The manager who understands when and how to move into a new international market, the executive who knows just what kind of talk to give when her organization is in crisis, the technician who can track a product failure back to an interaction between independently produced elements—these are people whose knowledge would be hard to purchase on the open market. Their insight is based more on know-how than on facts; it comprises a system view as well as expertise in individual areas. Deep smarts are not philosophical—they’re not ‘wisdom in that sense—but they’re as close to wisdom as business gets.”
Those who possess deep smarts are needed at all levels and in all areas of the given enterprise. The challenge for leaders is to establish and then sustain a culture within which deep smarts are most likely to thrive. Hence the importance of communication, cooperation, and most important of all, collaboration. Leonard, Swap, and Barton develop in much greater depth a concept introduced in the aforementioned article: guided experience.
Those who possess deep smarts in a specific area such as marketing, sales, and distribution can serve as mentors when guiding others through learning experiences that increase knowledge and skills in that area. I hasten to add that one of the best ways to learn more and learn faster is to teach others. Deep smarts can go deeper. Socrates once said that the more he knew, the more he realized how much he didn’t know. In the healthiest organizations, knowledge transfers are constant. If an organization is viewed as a living organism, I believe that knowledge transfers provide its oxygen.

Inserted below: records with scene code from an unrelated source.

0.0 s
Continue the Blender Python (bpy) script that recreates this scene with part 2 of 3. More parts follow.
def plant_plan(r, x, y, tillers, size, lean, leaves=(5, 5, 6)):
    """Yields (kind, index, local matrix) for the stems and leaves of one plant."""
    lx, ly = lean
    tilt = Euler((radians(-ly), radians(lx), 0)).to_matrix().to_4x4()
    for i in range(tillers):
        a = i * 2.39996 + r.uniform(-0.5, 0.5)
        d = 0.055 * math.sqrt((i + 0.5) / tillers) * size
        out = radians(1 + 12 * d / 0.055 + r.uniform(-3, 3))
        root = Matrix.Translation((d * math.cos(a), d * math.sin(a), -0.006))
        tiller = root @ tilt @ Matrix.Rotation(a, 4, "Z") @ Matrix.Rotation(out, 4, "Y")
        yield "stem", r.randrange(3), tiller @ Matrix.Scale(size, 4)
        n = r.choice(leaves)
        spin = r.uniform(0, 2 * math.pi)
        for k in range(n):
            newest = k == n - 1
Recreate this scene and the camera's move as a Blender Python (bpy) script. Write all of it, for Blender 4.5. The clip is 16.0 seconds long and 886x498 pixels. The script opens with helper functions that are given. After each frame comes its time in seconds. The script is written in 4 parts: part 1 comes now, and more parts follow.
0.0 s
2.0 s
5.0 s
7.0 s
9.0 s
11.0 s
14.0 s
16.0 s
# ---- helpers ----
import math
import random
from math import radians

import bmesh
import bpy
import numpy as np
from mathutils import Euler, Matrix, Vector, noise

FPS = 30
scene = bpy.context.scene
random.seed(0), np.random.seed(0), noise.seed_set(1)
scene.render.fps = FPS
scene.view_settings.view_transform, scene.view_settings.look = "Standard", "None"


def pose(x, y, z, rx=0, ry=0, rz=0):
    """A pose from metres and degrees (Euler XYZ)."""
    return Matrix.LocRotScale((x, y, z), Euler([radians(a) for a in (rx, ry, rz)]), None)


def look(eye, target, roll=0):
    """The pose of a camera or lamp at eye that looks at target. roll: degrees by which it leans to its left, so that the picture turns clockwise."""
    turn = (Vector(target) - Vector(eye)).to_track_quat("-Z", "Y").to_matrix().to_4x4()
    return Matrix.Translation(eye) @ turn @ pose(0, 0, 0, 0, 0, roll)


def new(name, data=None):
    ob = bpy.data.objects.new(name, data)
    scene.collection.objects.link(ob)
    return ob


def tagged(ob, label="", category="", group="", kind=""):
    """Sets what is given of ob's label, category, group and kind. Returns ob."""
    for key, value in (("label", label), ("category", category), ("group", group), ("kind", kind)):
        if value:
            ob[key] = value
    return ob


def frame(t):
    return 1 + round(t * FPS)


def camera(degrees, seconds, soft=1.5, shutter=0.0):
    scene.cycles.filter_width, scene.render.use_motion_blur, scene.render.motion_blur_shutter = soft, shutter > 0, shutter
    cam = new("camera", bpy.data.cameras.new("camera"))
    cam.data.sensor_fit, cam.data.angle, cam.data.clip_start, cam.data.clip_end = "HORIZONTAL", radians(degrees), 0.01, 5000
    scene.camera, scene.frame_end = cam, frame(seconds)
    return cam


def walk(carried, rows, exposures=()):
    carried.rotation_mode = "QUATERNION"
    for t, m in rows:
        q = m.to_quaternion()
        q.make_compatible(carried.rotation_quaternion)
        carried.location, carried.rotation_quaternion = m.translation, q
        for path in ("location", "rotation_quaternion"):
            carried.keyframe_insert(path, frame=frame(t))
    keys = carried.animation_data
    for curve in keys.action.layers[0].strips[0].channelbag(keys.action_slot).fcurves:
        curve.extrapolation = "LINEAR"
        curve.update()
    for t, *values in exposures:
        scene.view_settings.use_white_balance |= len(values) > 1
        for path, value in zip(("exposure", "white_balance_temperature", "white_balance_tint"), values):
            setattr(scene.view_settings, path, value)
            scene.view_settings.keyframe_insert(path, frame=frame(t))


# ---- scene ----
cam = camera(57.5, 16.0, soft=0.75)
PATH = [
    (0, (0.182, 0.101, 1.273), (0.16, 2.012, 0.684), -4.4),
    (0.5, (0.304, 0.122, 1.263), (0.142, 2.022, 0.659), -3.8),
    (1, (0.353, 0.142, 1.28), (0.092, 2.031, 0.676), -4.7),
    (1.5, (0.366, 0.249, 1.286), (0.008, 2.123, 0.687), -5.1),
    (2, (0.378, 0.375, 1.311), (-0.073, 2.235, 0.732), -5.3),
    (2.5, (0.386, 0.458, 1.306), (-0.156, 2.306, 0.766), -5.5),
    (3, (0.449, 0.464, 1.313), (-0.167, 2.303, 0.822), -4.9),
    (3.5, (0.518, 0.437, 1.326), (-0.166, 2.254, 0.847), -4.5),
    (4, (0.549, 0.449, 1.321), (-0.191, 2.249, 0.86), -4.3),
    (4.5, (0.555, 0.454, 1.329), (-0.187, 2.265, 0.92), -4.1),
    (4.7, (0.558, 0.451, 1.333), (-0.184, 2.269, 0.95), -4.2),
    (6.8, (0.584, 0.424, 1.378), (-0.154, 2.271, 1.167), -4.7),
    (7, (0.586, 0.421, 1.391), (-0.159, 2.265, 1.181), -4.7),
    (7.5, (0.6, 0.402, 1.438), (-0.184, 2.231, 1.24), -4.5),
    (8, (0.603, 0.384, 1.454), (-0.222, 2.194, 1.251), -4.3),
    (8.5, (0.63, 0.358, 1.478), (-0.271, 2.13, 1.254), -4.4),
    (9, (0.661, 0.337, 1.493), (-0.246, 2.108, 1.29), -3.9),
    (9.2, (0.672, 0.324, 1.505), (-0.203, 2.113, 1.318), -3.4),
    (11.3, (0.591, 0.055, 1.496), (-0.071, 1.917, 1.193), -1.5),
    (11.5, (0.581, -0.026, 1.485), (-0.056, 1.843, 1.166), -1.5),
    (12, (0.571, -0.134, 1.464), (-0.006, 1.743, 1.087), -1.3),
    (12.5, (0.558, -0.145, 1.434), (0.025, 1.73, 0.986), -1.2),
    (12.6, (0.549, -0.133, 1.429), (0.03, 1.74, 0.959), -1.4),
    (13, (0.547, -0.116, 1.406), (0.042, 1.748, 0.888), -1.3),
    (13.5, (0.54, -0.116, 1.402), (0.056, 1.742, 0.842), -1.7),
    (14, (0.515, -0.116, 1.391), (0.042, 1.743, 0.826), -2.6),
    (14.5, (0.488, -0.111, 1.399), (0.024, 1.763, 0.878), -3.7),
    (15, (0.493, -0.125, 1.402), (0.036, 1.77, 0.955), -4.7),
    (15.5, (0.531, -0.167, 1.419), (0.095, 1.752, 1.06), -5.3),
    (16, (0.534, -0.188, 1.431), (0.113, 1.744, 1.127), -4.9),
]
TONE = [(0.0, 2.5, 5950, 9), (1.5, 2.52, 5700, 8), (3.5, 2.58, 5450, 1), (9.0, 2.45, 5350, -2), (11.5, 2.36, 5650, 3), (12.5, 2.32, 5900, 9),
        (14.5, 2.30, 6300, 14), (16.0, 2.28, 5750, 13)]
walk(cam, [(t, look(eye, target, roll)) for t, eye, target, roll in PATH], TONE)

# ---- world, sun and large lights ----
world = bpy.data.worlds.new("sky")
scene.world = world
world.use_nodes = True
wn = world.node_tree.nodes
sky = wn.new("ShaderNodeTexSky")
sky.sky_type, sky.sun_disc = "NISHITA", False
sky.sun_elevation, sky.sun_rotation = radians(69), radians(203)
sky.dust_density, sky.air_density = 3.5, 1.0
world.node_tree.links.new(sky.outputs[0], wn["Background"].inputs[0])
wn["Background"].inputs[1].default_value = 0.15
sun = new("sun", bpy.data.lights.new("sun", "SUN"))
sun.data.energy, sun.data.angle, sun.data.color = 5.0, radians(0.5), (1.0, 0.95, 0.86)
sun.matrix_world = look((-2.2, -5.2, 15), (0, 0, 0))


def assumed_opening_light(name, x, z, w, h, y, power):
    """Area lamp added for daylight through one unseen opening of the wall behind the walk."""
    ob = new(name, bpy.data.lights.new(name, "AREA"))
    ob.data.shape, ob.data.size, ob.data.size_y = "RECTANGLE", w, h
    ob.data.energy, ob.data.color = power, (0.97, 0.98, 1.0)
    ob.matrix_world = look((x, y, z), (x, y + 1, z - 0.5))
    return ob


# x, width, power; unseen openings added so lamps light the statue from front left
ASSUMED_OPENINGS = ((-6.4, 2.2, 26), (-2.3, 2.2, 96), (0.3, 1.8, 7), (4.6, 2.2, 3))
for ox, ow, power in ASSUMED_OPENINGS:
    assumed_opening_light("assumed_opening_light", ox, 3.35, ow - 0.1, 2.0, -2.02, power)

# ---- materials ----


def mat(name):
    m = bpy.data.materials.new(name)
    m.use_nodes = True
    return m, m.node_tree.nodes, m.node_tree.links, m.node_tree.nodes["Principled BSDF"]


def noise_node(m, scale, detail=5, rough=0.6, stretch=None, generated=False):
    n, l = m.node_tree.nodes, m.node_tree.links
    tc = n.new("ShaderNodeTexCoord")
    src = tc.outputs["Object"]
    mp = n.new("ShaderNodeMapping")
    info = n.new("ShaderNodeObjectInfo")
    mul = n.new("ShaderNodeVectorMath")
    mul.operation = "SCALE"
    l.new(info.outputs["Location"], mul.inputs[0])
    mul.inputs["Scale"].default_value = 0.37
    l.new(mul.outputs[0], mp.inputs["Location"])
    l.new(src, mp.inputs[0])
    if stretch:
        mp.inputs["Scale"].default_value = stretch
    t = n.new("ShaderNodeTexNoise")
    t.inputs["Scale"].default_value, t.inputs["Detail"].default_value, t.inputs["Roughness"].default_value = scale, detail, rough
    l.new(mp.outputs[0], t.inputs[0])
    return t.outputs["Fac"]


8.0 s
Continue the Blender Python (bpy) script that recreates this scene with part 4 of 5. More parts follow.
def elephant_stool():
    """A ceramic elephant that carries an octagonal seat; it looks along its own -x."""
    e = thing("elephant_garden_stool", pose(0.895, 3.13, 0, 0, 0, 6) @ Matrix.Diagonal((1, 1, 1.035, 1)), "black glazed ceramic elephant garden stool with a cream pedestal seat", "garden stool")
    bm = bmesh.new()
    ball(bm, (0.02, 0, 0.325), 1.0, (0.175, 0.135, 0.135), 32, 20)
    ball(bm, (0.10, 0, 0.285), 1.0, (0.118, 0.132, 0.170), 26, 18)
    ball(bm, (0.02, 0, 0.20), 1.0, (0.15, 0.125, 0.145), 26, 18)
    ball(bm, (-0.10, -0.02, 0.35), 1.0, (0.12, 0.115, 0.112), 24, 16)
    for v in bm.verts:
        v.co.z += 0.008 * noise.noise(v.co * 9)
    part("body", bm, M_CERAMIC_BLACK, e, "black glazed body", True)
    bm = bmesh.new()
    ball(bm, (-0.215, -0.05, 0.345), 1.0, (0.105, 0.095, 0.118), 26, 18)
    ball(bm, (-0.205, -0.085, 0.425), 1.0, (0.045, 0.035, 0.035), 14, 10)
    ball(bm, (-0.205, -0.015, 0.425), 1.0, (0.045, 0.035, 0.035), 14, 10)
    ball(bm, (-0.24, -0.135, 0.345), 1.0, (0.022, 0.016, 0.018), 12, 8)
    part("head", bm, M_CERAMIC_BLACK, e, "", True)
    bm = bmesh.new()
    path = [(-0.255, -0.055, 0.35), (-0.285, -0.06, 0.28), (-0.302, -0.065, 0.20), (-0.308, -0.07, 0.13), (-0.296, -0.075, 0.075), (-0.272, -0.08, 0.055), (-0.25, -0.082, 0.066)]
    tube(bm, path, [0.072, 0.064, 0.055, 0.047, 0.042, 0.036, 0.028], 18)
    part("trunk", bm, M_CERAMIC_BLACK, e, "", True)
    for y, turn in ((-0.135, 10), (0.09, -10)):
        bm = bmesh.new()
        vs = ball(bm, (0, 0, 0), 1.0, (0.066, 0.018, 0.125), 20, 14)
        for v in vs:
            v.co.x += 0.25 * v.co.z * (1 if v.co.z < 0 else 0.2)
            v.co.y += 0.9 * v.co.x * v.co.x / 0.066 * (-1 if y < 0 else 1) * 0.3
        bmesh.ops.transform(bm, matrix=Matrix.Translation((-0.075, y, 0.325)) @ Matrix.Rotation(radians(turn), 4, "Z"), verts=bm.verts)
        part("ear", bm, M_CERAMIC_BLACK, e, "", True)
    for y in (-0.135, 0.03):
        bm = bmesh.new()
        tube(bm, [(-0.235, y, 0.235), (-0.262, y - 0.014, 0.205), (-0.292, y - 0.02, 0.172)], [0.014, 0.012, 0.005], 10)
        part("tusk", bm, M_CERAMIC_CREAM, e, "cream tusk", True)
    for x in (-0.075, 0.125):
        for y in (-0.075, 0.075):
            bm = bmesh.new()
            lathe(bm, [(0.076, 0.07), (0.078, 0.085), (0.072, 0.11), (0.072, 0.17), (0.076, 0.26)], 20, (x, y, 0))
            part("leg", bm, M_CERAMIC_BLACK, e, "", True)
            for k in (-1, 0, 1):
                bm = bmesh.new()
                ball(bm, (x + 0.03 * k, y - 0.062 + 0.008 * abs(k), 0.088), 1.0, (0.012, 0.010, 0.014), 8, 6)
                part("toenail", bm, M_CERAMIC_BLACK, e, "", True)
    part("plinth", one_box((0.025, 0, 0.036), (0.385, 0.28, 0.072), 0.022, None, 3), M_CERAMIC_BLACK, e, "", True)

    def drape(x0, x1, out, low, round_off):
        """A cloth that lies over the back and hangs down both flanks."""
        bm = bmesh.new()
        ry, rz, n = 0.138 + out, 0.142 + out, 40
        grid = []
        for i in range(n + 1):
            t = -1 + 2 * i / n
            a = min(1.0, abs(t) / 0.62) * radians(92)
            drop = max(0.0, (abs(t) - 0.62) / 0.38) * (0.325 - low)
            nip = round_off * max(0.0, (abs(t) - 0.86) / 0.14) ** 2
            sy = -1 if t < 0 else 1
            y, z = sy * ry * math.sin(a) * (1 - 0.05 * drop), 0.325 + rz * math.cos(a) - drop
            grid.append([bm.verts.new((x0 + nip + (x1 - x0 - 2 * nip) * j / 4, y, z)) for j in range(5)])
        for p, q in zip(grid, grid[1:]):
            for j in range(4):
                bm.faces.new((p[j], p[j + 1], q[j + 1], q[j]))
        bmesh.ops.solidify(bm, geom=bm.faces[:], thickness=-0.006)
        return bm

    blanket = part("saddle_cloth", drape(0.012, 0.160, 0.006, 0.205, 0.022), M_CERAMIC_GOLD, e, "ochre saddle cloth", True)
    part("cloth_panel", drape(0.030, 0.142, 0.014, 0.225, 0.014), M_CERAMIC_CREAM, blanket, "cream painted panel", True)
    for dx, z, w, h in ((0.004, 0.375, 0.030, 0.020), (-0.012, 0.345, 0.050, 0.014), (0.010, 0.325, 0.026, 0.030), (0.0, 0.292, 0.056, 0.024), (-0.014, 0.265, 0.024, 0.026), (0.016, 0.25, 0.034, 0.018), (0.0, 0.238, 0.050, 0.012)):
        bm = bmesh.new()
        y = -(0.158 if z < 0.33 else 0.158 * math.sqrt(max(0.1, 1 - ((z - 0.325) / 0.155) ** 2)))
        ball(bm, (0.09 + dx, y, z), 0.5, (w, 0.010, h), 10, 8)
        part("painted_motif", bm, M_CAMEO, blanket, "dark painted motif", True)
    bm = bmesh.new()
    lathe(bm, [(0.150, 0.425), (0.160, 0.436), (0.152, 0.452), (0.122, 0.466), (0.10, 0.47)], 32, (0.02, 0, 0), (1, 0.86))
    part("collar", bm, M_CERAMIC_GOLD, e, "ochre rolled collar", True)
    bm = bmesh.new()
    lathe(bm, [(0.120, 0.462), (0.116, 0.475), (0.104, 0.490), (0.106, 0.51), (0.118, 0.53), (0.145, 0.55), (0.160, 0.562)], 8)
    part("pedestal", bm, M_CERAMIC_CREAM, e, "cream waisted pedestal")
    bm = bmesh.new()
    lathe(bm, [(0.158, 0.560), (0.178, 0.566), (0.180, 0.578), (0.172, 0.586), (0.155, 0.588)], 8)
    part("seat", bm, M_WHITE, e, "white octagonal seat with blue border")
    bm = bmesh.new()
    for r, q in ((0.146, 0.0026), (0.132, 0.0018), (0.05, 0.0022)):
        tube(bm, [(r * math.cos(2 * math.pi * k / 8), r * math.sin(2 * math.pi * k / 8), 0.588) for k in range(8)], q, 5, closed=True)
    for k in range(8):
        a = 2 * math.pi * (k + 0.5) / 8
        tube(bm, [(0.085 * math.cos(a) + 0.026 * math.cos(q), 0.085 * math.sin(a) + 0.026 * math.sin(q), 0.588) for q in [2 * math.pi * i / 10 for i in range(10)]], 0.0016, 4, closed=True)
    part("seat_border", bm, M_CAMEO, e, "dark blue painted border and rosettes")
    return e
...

These are among the dozens of passages of greatest interest and value to me, also listed to suggest the scope of Leonard, Swap, and Barton ’s coverage:
o Important aspects of the knowledge transfer process (Pages 5-6)
o Invisible Hits to the Bottom Line, and, One More Cost: Loss of capacity to Innovate (9-15)
o Explicit, Implicit, and Tacit Knowledge (18-25)
o Deep Smarts: All Three Kinds of Knowledge (25-35)
o The Limits of Experience-Based Knowledge (39-41)
o Who Knows? Knowledge Experts (46-52)
o Who Needs to Know? Knowledge Learners (52-55)
o Who Helps? Facilitators and Coaches (55-57)
o TABLE 4-2: Sample question kit for knowledge elicitation (81)
o Gaining Experience: Real and Vicarious (118-135)
o The Art of Knowledge Transfer through Discovery (135-141)
o Background of the Knowledge-Transfer Project (163-166)
o Selecting a Knowledge Transfer Strategy (168-170)
o Some Lessons Learned at GE Global Research Centers, and, Other Generic Lessons earned (177-180)
o Does Organizational Culture Support Knowledge Sharing? (182-185)
o Knowledge Sharing All the Time, Everywhere, and (199-200)
I commend the co-authors on their skillful use of several devices when completing knowledge transfers to their reader. For example, “Questions for Managers” and “Questions for Knowledge Recipients” at the conclusion of each chapter. Also, there are boxed mini-commentaries from a variety of sources on subjects of direct relevance to chapter material such as “thin-slice” judgments (Page 24), “Just-in-Time Knowledge Sharing in the Military (76-77), “Working the Brain Harder Makes Learning Faster” (137), and “Nucor Steel’s Tuscaloosa Turnaround” (183-184). They also make clever use of dozens of “Tables” located strategically throughout the narrative. For example, 2-1 “What are the indicators of deep smarts?” (26), 5-1 “Knowledge-elicitation techniques requiring training and experience” (90), and 8-3 “Examples o0f an agreement (contract) between expert and near expert” (175). These devices will facilitate, indeed expedite frequent review of key material later.
As I re-read this brilliant book for the second time, I was again reminded of another, If Only We Knew What We Know: The Transfer of Internal Knowledge and Best Practice (1998), in which Carla O’Dell and Jack Grayson focus on what they call “beds of knowledge” which are “hidden resources of intelligence that exist in almost every organization, relatively untapped and unmined.” They suggest all manner of effective strategies to “tap into “this hidden asset, capturing it, organizing it, transferring it, and using it to create customer value, operational excellence, and product innovation — all the while increasing profits and effectiveness.” Almost all organizations claim that their “most valuable assets walk out the door at the end of each business day.” That is correct. Almost all intellectual “capital” is stored between two ears and much (too much) of it is, for whatever reasons, inaccessible to others except in “small change.”
My fervent hope is that, thanks to Dorothy Leonard, Walter Swap, and Gavin Barton as well as to the book they co-authored, those who read it will develop the deep smarts they and their organizations need, both now and in years so come. Of even greater importance, they will do all they can to help others to do so, also. In this context, I am reminded of Margaret Mead’s memorable affirmation: “Never doubt that a small group of thoughtful, committed citizens can change the world; indeed, it’s the only thing that ever has.”